All credentials we reviewed were legitimate and should have been sufficient to gain admission to the meeting. As far as we can determine, Chevron enforced no consistent standard for admitting or not admitting individuals based on their credentials. Admission decisions appear to have been made either arbitrary or based on criteria unrelated to the credentials presented. We found instances where two people presented identical credentials; one was admitted, and the other was not.

He gave some examples, including this one:

The Missionary Oblates of Mary Immaculate beneficially own 7,628 shares of Chevron stock in an account with Manufacturers and Traders Trust Company. Manufacturers and Traders Trust Company executed a legal proxy appointing the “Missionary Oblates of Mary Immaculate (beneficial owners) Represented by Henry Clark” proxy for those shares, “with full power of substitution”. The Missionary Oblates of Mary Immaculate combined this with their own legal proxy also naming a Henry Clark to represent them at the annual meeting. Clark presented them at the annual meeting and was denied admission. His credentials were among the strongest we reviewed.

Chevron did not address the individual examples cited by Mr Holton. It only said:

We stand by the protocols we have established related to our Annual Meeting. Chevron is transparent about the legal requirements needed to gain entry to the meeting and consistent in our enforcement of those requirements.

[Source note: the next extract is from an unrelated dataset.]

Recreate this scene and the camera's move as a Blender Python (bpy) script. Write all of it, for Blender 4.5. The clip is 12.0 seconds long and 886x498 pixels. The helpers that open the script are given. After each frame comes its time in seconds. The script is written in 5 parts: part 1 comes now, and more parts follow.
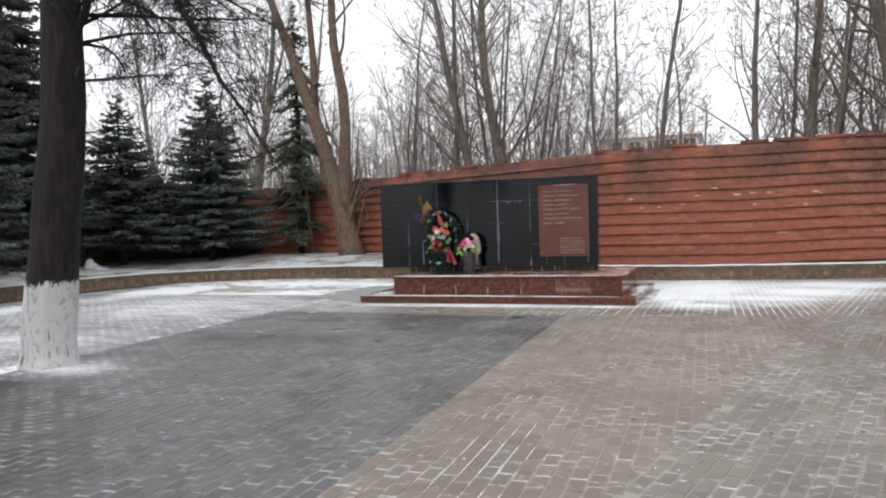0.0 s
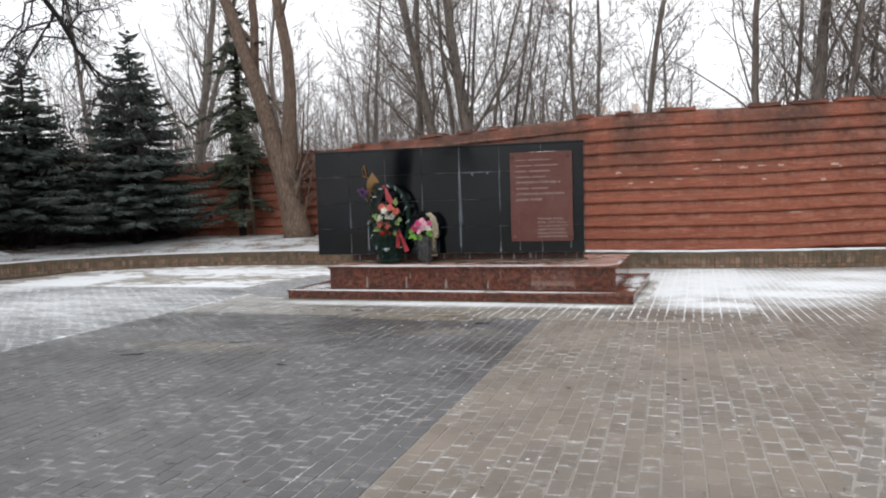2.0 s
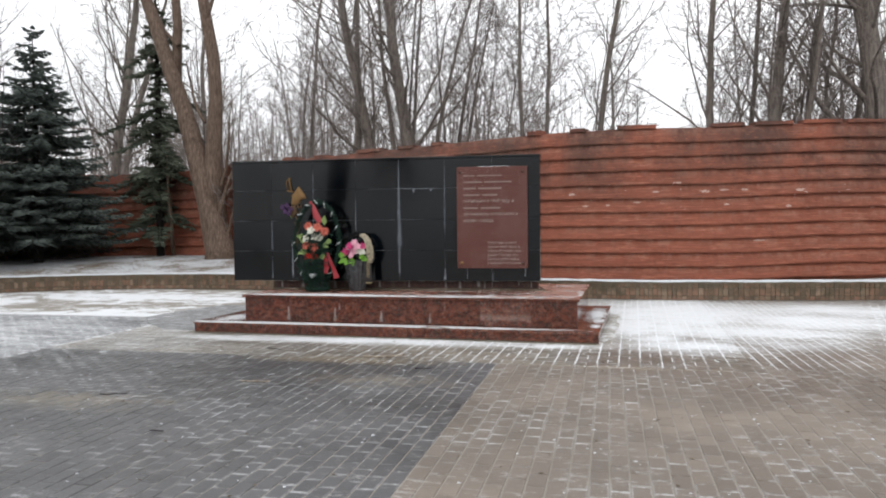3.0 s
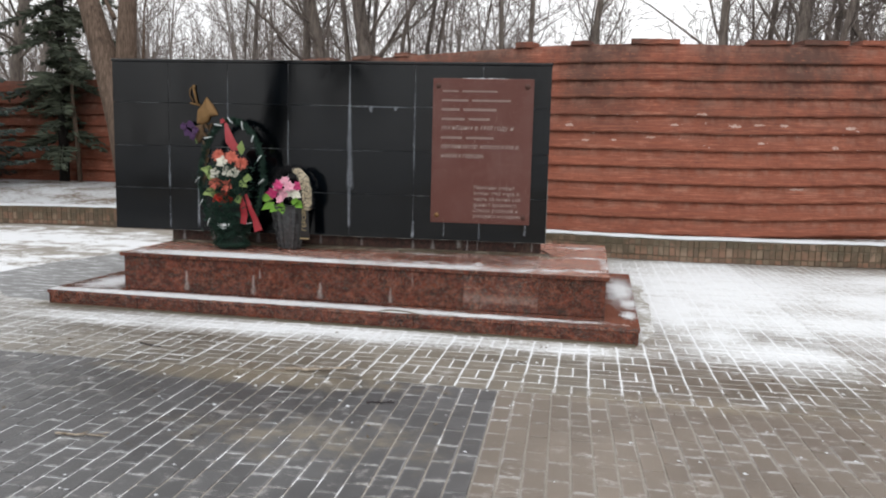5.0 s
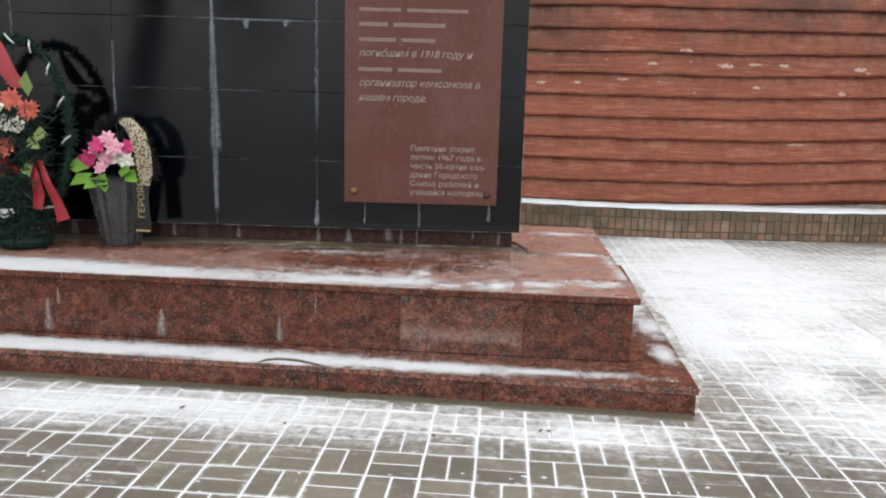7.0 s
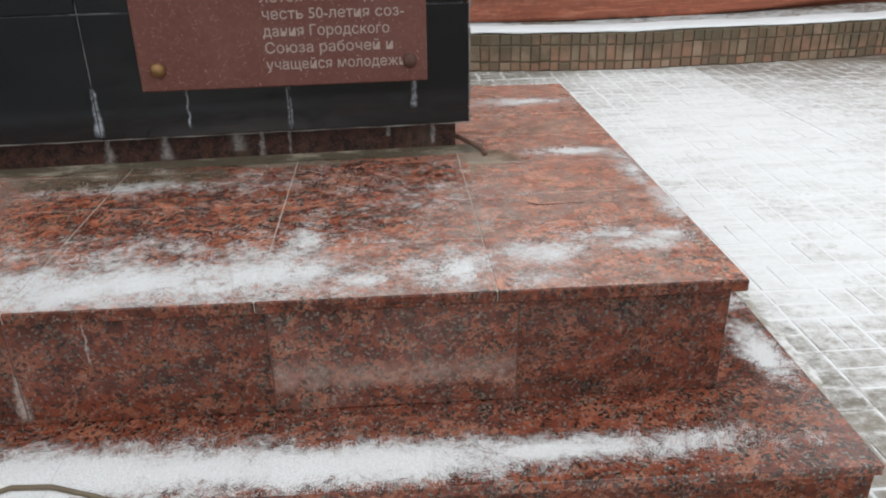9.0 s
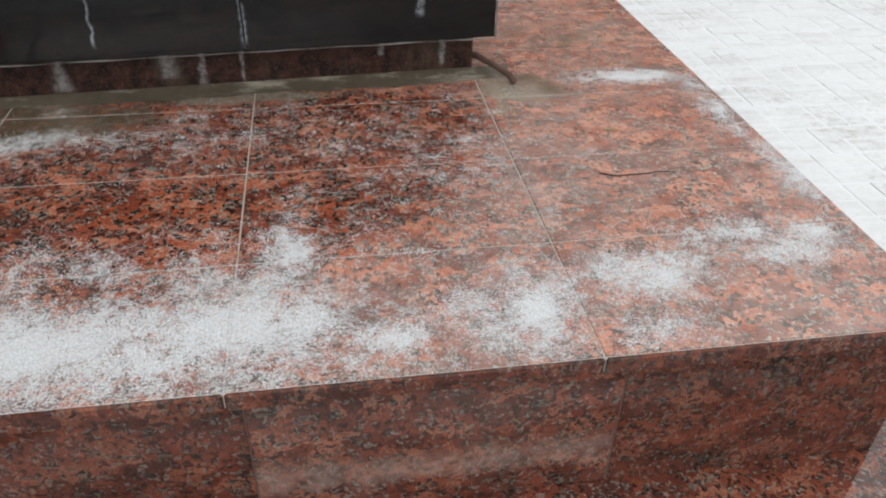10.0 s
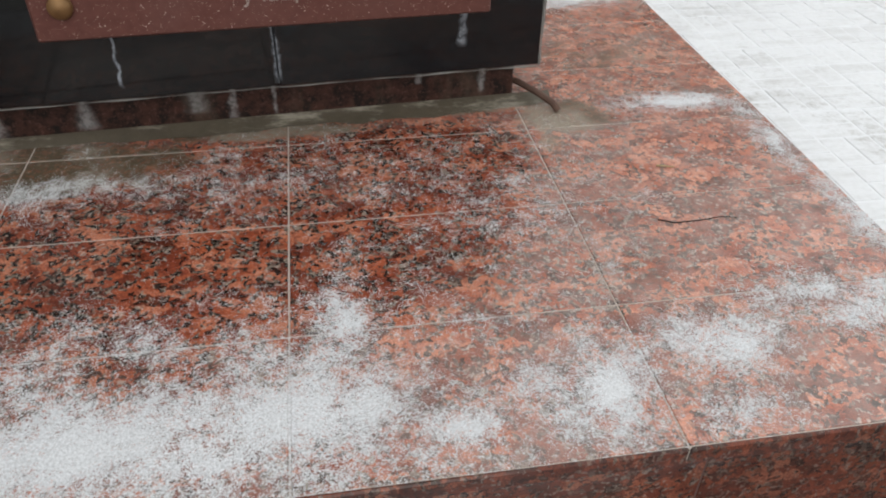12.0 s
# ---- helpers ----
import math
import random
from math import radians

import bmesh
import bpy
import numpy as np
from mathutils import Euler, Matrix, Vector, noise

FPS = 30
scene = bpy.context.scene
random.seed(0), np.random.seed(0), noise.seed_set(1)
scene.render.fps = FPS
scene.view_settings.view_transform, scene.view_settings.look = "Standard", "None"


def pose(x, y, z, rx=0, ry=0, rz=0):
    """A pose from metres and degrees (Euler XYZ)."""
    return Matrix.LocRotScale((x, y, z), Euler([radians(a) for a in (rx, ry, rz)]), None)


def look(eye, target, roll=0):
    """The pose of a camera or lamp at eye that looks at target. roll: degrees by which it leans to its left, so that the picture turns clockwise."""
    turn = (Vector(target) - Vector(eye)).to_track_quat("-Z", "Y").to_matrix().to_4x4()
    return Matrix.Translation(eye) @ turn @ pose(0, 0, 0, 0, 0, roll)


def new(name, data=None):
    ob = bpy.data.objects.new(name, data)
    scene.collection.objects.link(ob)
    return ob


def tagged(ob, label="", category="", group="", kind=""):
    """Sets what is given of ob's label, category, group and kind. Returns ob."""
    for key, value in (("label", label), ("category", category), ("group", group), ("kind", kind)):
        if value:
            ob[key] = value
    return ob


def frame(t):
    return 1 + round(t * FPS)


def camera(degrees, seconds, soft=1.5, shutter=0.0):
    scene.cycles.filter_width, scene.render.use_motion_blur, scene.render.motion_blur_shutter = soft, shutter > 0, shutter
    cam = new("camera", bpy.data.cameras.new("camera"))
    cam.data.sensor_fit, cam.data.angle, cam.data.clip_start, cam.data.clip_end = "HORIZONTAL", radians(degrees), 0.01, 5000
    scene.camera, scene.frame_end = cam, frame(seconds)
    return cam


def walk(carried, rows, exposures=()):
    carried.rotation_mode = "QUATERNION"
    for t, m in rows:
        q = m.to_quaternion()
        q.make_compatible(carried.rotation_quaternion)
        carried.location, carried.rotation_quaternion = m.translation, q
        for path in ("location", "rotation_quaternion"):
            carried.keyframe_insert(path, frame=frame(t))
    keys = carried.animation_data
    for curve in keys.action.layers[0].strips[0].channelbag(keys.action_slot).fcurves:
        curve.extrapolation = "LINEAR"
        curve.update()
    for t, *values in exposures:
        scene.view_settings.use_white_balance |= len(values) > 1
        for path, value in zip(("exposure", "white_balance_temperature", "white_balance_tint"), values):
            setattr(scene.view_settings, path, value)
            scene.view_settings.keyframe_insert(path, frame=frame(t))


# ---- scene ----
cam = camera(60.0, 12.0, 2.0)
PATH = [
    (0, (0.074, 0.479, 1.511), (-0.626, 2.351, 1.438), -1.8),
    (0.5, (-0.020, 1.123, 1.462), (-0.604, 3.034, 1.388), -1.7),
    (1, (-0.160, 1.824, 1.424), (-0.806, 3.716, 1.373), -0.8),
    (1.5, (-0.348, 2.549, 1.426), (-1.013, 4.430, 1.282), -0.8),
    (2, (-0.586, 3.318, 1.431), (-1.220, 5.211, 1.305), -1.7),
    (2.5, (-0.842, 4.106, 1.408), (-1.484, 5.998, 1.329), -0.5),
    (3, (-1.026, 4.799, 1.388), (-1.509, 6.739, 1.319), -0.6),
    (3.2, (-1.104, 5.076, 1.387), (-1.645, 6.997, 1.258), -2.2),
    (4.8, (-1.788, 7.361, 1.443), (-2.230, 9.303, 1.256), 2.2),
    (5, (-1.849, 7.646, 1.447), (-2.214, 9.596, 1.194), 1.4),
    (5.5, (-1.994, 8.300, 1.470), (-2.418, 10.235, 1.198), -2.8),
    (6, (-2.181, 8.945, 1.430), (-2.495, 10.894, 1.108), 2.9),
    (6.5, (-2.256, 9.537, 1.402), (-2.571, 11.494, 1.131), -2.3),
    (7, (-2.348, 10.158, 1.387), (-2.496, 12.117, 1.014), 1.6),
    (7.5, (-2.431, 10.782, 1.357), (-2.383, 12.728, 0.898), -0.8),
    (7.7, (-2.442, 10.967, 1.351), (-2.379, 12.894, 0.821), -2.6),
    (9.3, (-2.570, 12.544, 1.333), (-2.394, 14.306, 0.402), 0.8),
    (9.5, (-2.617, 12.726, 1.319), (-2.391, 14.438, 0.311), 1.9),
    (10, (-2.680, 13.056, 1.300), (-2.406, 14.666, 0.145), 1.5),
    (10.5, (-2.665, 13.243, 1.296), (-2.310, 14.772, 0.056), 3.2),
    (11, (-2.742, 13.262, 1.324), (-2.407, 14.814, 0.108), 2.3),
    (11.5, (-2.756, 13.247, 1.358), (-2.494, 14.785, 0.107), 0.2),
    (12, (-2.766, 13.234, 1.391), (-2.494, 14.798, 0.175), 1.1),
]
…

A trial might have been good to settle the issue once and for all. Without it, it seems, Chevron may have won the battle, with the guilty pleas, but it may well still lose the war of public opinion. For just one of those arrested must stick to the sidelines during the upcoming shareholders meeting. And, with the Ecuador situation still unresolved, something tells me this meeting will be just as aggressive – if not more so – than the last.